他的身体内的魔气不断涨大,一个瘦小的修士,四肢和肚子一节一节地鼓起来,像是水底淤泥里的藕。
姜楚道:“不好,速速开防御法器!”
许言宴这时候手脚麻利起来,一把通体漆黑的伞出现在他手中。
这伞上刻着暗金色的太极八卦图,通体气派,带着淡淡的华光。
他一撑开伞,便有九层防护罩罩在众人面前。
其他人拿法器的手一顿。
还来不及羡慕嫉妒这位出手就是极品法器的豪横。
霎时一声巨响“轰”的震彻整个水底,平静的水流席卷出巨浪,裹挟着凶猛的力量,朝众人拍打去。
许言宴艰难地打着伞对抗这股力量,他的手抖如筛糠。
其余人见状纷纷支持住伞柄,蔓延到他们这里的是层层缓冲过的余波,但也连破四层防御。
“他居然自爆了。”戚全全语气中流露出一丝惊愕。
元月努力看着面前掺杂着淤泥的浑浊水流,试图透过水流寻找时星的痕迹。
这么大的冲击力......
她忍不住问:“时长老他应该没事吧?”
回答她的是安静的沉默。
虽然元月从来到这个世界的那一刻就知道,在这里司空见惯的是腥风血雨、尔虞我诈。
在千里雪原东躲西藏的时候,她也尊重这个世界的规则。
哪怕面临死亡的瞬间,也能做到坦然——就当作是异世界n日游了。
但是在此刻,面对她在这个世界认识的第一个人、救了她一命的人、更是将她带入太玄宗给她稳定居所的人的生离死别时,她久违地感到心头涌动的难过。
怅然、酸涩、迷茫、猝不及防的巨大落差......
就和这池底浑浊的水一般,交织在一起,成为一种难言的复杂情绪。
余波持续了整整一炷香的时间,池底动荡,险些将他们掩埋在此。
待到彻底安静下来,众人才冲出去寻找时星的痕迹。
“时长老!”元月喊着。
她在水里前行地艰难,神识扫过水底散落的厚重石块,没有活物的气息。
连片衣角都没有。
她静默了一阵。
大概沉闷的气氛会传染,情绪也变得深暗而沉重。
在这种沉静中,淤泥终于低俯了自己,为清晨的朝阳腾挪出位置。
金灿灿的光斑打在水面上,偶有一簇光束铺就了通往水面的路,看起来有些圣洁。
明暗交界处,光束内的石块踏上一只雪青绣金纹的鞋,再往上包裹着笔直双腿的白色内衬一闪而过,晕染出深浅不一的飞肩青绿色束腰长袍包裹着胸膛。

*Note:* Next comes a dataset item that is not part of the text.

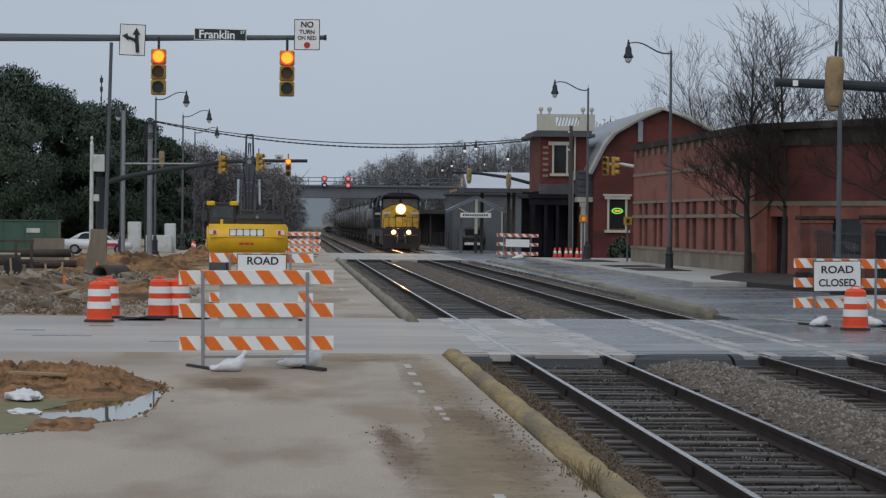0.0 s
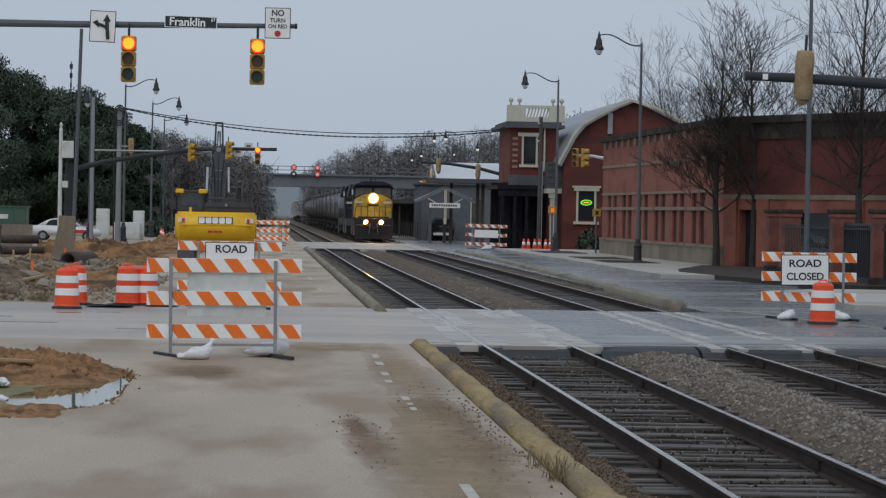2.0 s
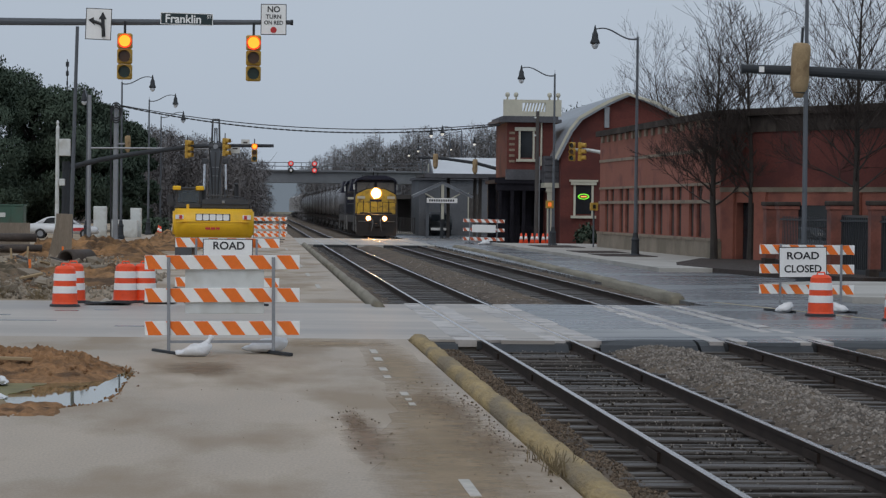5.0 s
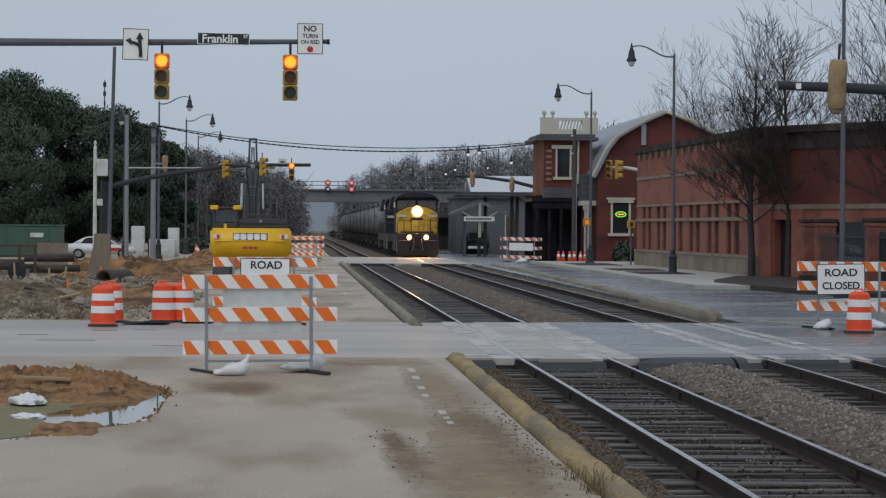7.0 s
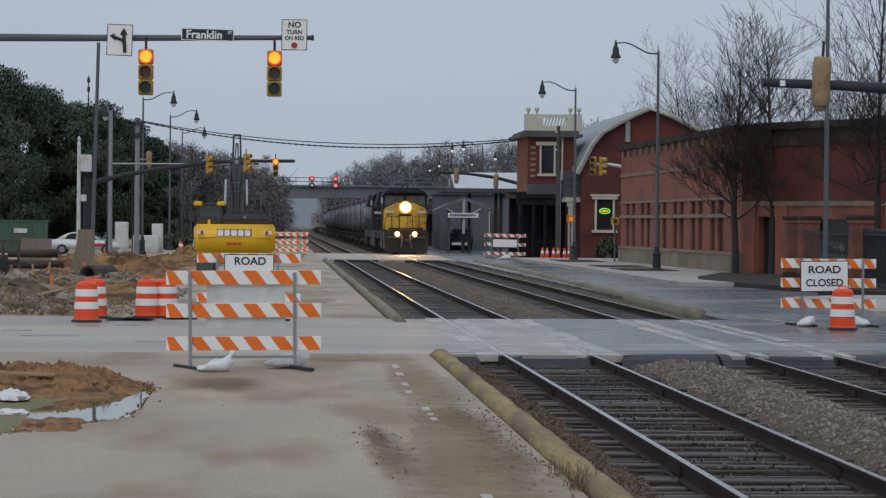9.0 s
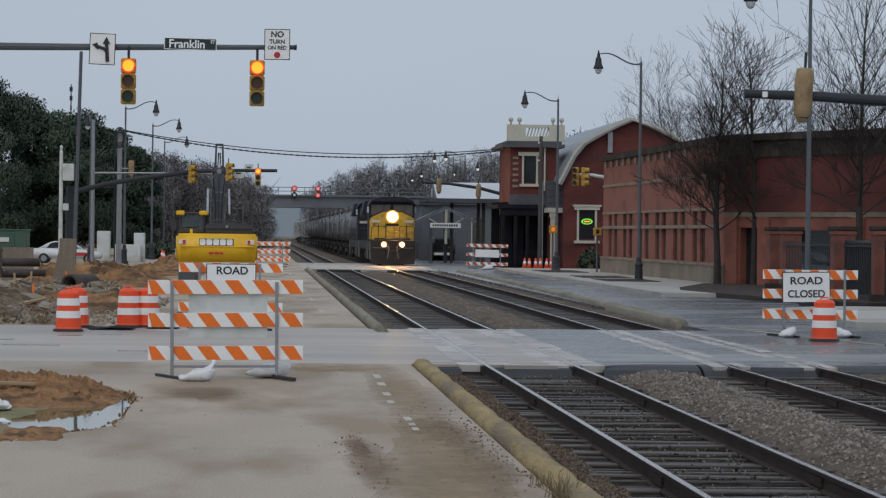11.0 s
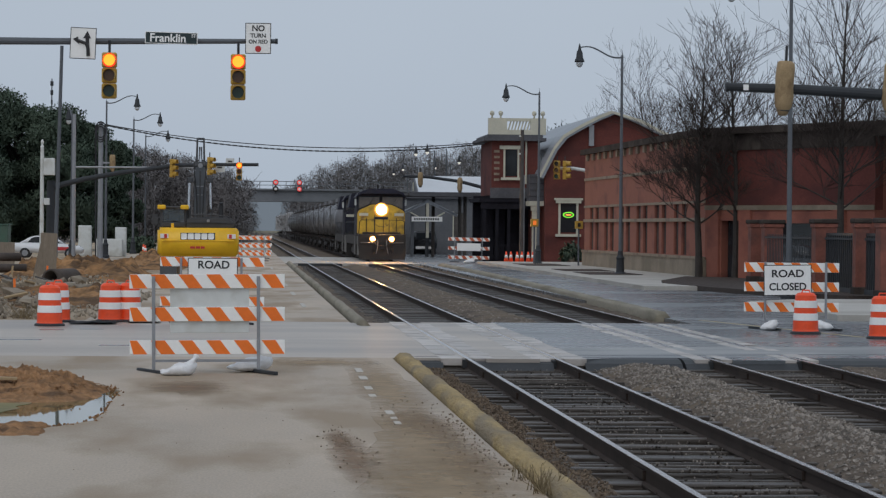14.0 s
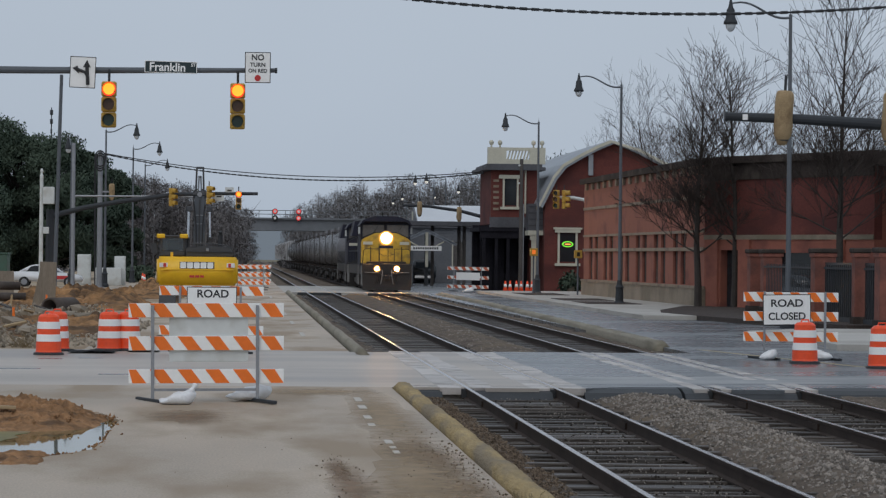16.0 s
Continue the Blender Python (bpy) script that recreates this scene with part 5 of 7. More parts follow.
    b = part("balustrade", bal, "cream", s, "cream balustrade")
    for x in (15.75, 16.3, 18.45, 19.0):
        part("finial", lathe(B(), [(0.07, 0), (0.045, 0.14), (0.12, 0.2), (0.155, 0.31), (0.13, 0.41), (0.05, 0.47)], 12, Matrix.Translation((x, ty - 0.05, 9.2))), "cream", b, "ball finial", True)
    # side bay and porch under the tower
    part("bay", box(B(), 18.0, 19.0, 174.0, 176.0, 3.9, 5.6), "slate", s, "dark slate bay roof")
    part("bay_skirt", box(B(), 17.95, 19.1, 173.9, 176.0, 3.6, 3.9), "cream", s)
    part("porch_post", box(box(B(), 18.18, 18.46, 174.0, 174.28, 0, 3.6), 18.1, 18.54, 173.95, 174.33, 3.3, 3.6), "cream", s, "pale porch post")
    for z in (4.2, 4.6, 5.0, 5.4):
        part("shingle_course", box(B(), 17.97, 19.03, 173.97, 174.0, z, z + 0.03), "dark_steel", s)
    return s


station()


def canopy():
    c = thing("platform_canopy", "open platform canopy with a pale roof on dark posts", "canopy", None)
    prism_roof = prism(B(), [(12.2, 4.75), (12.2, 4.55), (22, 4.55), (22, 4.75)], 206, 216)
    part("eave", prism_roof, "wood_dark", c, "dark eave")
    rf = B()
    prism(rf, [(206, 4.75), (211, 6.1), (216, 4.75)], 13.0, 22.0, "x")
    part("roof", rf, "roof_pale", c, "pale metal roof")
    gb = part("gable", prism(B(), [(206.3, 4.75), (211, 6.0), (215.7, 4.75)], 12.9, 13.0, "x"), "siding", c, "grey gable end")
    part("gable_vent", box(B(), 12.86, 12.9, 210.4, 211.4, 4.95, 5.6), "cream", gb)
    part("fascia", box(B(), 12.3, 22, 205.9, 206.0, 4.5, 4.82), "slate", c)
    for x in (14.2, 16.2, 16.6, 18.0):
        part("post", box(B(), x - 0.12, x + 0.12, 207.5, 207.75, 0, 4.6), "wood_dark", c)
    for x in (17.3, 18.6):
        part("column", rod(B(), (x, 206.6, 0), (x, 206.6, 4.5), 0.08), "cream", c, "pale slim column")
    # Screen added to hold the shade under the canopy.
    part("porch_screen", box(B(), 16.6, 19.0, 200, 200.3, 0, 4.5), "shade_black", c, "added dark screen for shade under the canopy")
    return c


def annex():
    """Grey building under and behind the canopy."""
    a = thing("station_annex", "low grey board-sided building behind the canopy posts", "building", None)
    part("front_wall", wall_with_holes(B(), 13.1, 22, 0, 4.55, [(17.2, 18.0, 1.2, 3.4)], 0.3, Matrix.Translation((0, 226.5, 0))), "siding", a)
    for k in range(18):
        part("board", box(B(), 13.1, 17.2, 226.47, 226.5, 0.1 + k * 0.25, 0.12 + k * 0.25), "siding", a)
    w = part("window", box(B(), 17.2, 18.0, 226.6, 226.65, 1.2, 3.4), "cab_glass", a, "pale narrow window")
    part("frame", box(box(B(), 17.1, 17.2, 226.44, 226.5, 1.1, 3.5), 18.0, 18.1, 226.44, 226.5, 1.1, 3.5), "cream", w)
    part("side_wall", box(B(), 13.1, 13.4, 226.8, 238, 0, 4.55), "siding", a)
    part("roof", box(B(), 12.9, 22.2, 226.2, 238, 4.55, 4.75), "slate", a)
    return a


annex()


canopy()


def platform_roof():
    p = thing("platform_shelter", "long dark shelter along the platform with a fence", "shelter", None)
    part("roof", box(B(), 11.4, 14.2, 240, 330, 3.0, 3.35), "wood_dark", p)
    part("back", box(B(), 13.6, 14.2, 240, 330, 0, 3.0), "wood_dark", p)
    for i in range(14):
        part("post", box(B(), 11.9, 12.05, 240.5 + i * 6, 240.65 + i * 6, 0.12, 3.0), "wood_dark", p)
    for i in range(16):
        part("picket", box(B(), 11.6 + i * 0.16, 11.65 + i * 0.16, 232, 232.05, 0.1, 1.4), "wood_dark", p)
    return p


platform_roof()


def station_sign():
    s = thing("station_sign", "station name sign hanging under a small open gable", "sign", pose(13.6, 207, 0))
    for x in (-1.0, 0.1):
        part("post", box(B(), x - 0.12, x + 0.12, -0.1, 0.1, 0, 3.2 if x < 0 else 4.0), "grey_pole" if x < 0 else "dark_steel", s)
    for k in (-1, 1):
        part("rafter", prism(B(), [(0.1, 4.2), (0.1, 3.98), (0.1 + k * 2.2, 2.98), (0.1 + k * 2.25, 3.12)], -0.6, -0.45), "roof_grey", s, "grey rafter")
        part("roof_sheet", prism(B(), [(0.1, 4.26), (0.1, 4.2), (0.1 + k * 2.25, 3.1), (0.1 + k * 2.3, 3.16)], -0.7, 0.7), "roof_grey", s)
        part("brace", rod(B(), (0.1, -0.5, 2.6), (0.1 + k * 1.3, -0.5, 3.3), 0.05), "cream", s)
    part("king_post", box(B(), -0.0, 0.2, -0.62, -0.42, 1.4, 4.0), "cream", s)
    bd = part("name_board", box(B(), -1.1, 1.2, -0.75, -0.68, 2.62, 2.98), "white", s, "white name board")
    for i in range(11):
        part("bar", box(B(), -0.92 + i * 0.175, -0.80 + i * 0.175, -0.76, -0.752, 2.72, 2.88), "dark_steel", bd)
    return s


station_sign()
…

光束外的阴影终于离开那张白玉般的脸和浅褐色的眸子,此人正是时星。
他手中扇子一展,就地站定在光束中,半遮自己的眉眼,摆了一个虽自然但实在做作的姿势。
“小道友们在找什么呢?需要本长老帮忙吗?”
“时长老!?”众人惊诧之余,不由松了口气。
这一幕像元月从前看的电影最后一帧画面,定格着劫后余生和有惊无险。
构图和谐富有层次感,光影恰到好处,主角轮廓分明,勾勒出他完美的造型和脸蛋。
以上心理活动,若是元月没认出他换了一身衣服的话,大概会这么想。
但是,此时此刻,除了心头压着的大石落了地的踏实感,元月脑中只有一个念头:不知时长老的自恋招摇和外面的孔靓谁更胜一筹。
不过这位爱美的心竟然胜过了他怕麻烦的心?
元月摇了摇头,脑中念头千回百转。
时星的确很爱干净整洁的,她不能老觉得他咸鱼就把他当做懒癌晚期了。
“刚才是谁在叫我?”他扇了扇扇子,“阿月心中果然是挂念着阿爹我的,在这儿呢!”
但时星显然是个端水大师,谢过所有人后看向姜楚,“狗......咳阿楚也对我也情谊深厚。”
姜楚面色僵硬地点点头。
“时长老,你怎么活着的?!”许言宴道。
时星摆出笑脸:“你在咒我?”
“咳,没有没有。”许言宴摆手,见识过时星的破坏力他实在是不敢造次了。
“我的神识没发现你啊。”
“唔,”他用扇子敲了敲下巴,“你是说你这覆盖范围豆丁大点儿的神识吗?”
许言宴吃瘪,敢怒不敢言。
元月腹诽,这位真的是一点儿亏都不肯吃啊。
时星嘴上讨回了便宜,便也不再揪着许言宴的话茬。
但是元月的神识遍寻池塘也未曾找到他。
时星笑得满不在意,只道自己被炸出池塘。
还待说些什么,池塘却再次开始晃动。
元月盯着时星额头处的水渍,忽而产生了一股浓厚的违和感。
她跌跌撞撞地努力靠近他,在撕扯的力量来临前紧紧抓住了他的袖摆。
与此同时,浓厚的妖气伴着说不出的香气一点一点清晰了起来。
她迟疑着开口:“你......”
下一瞬,面前的人眼皮一垂,她就带着重量跌入了无尽的黑暗。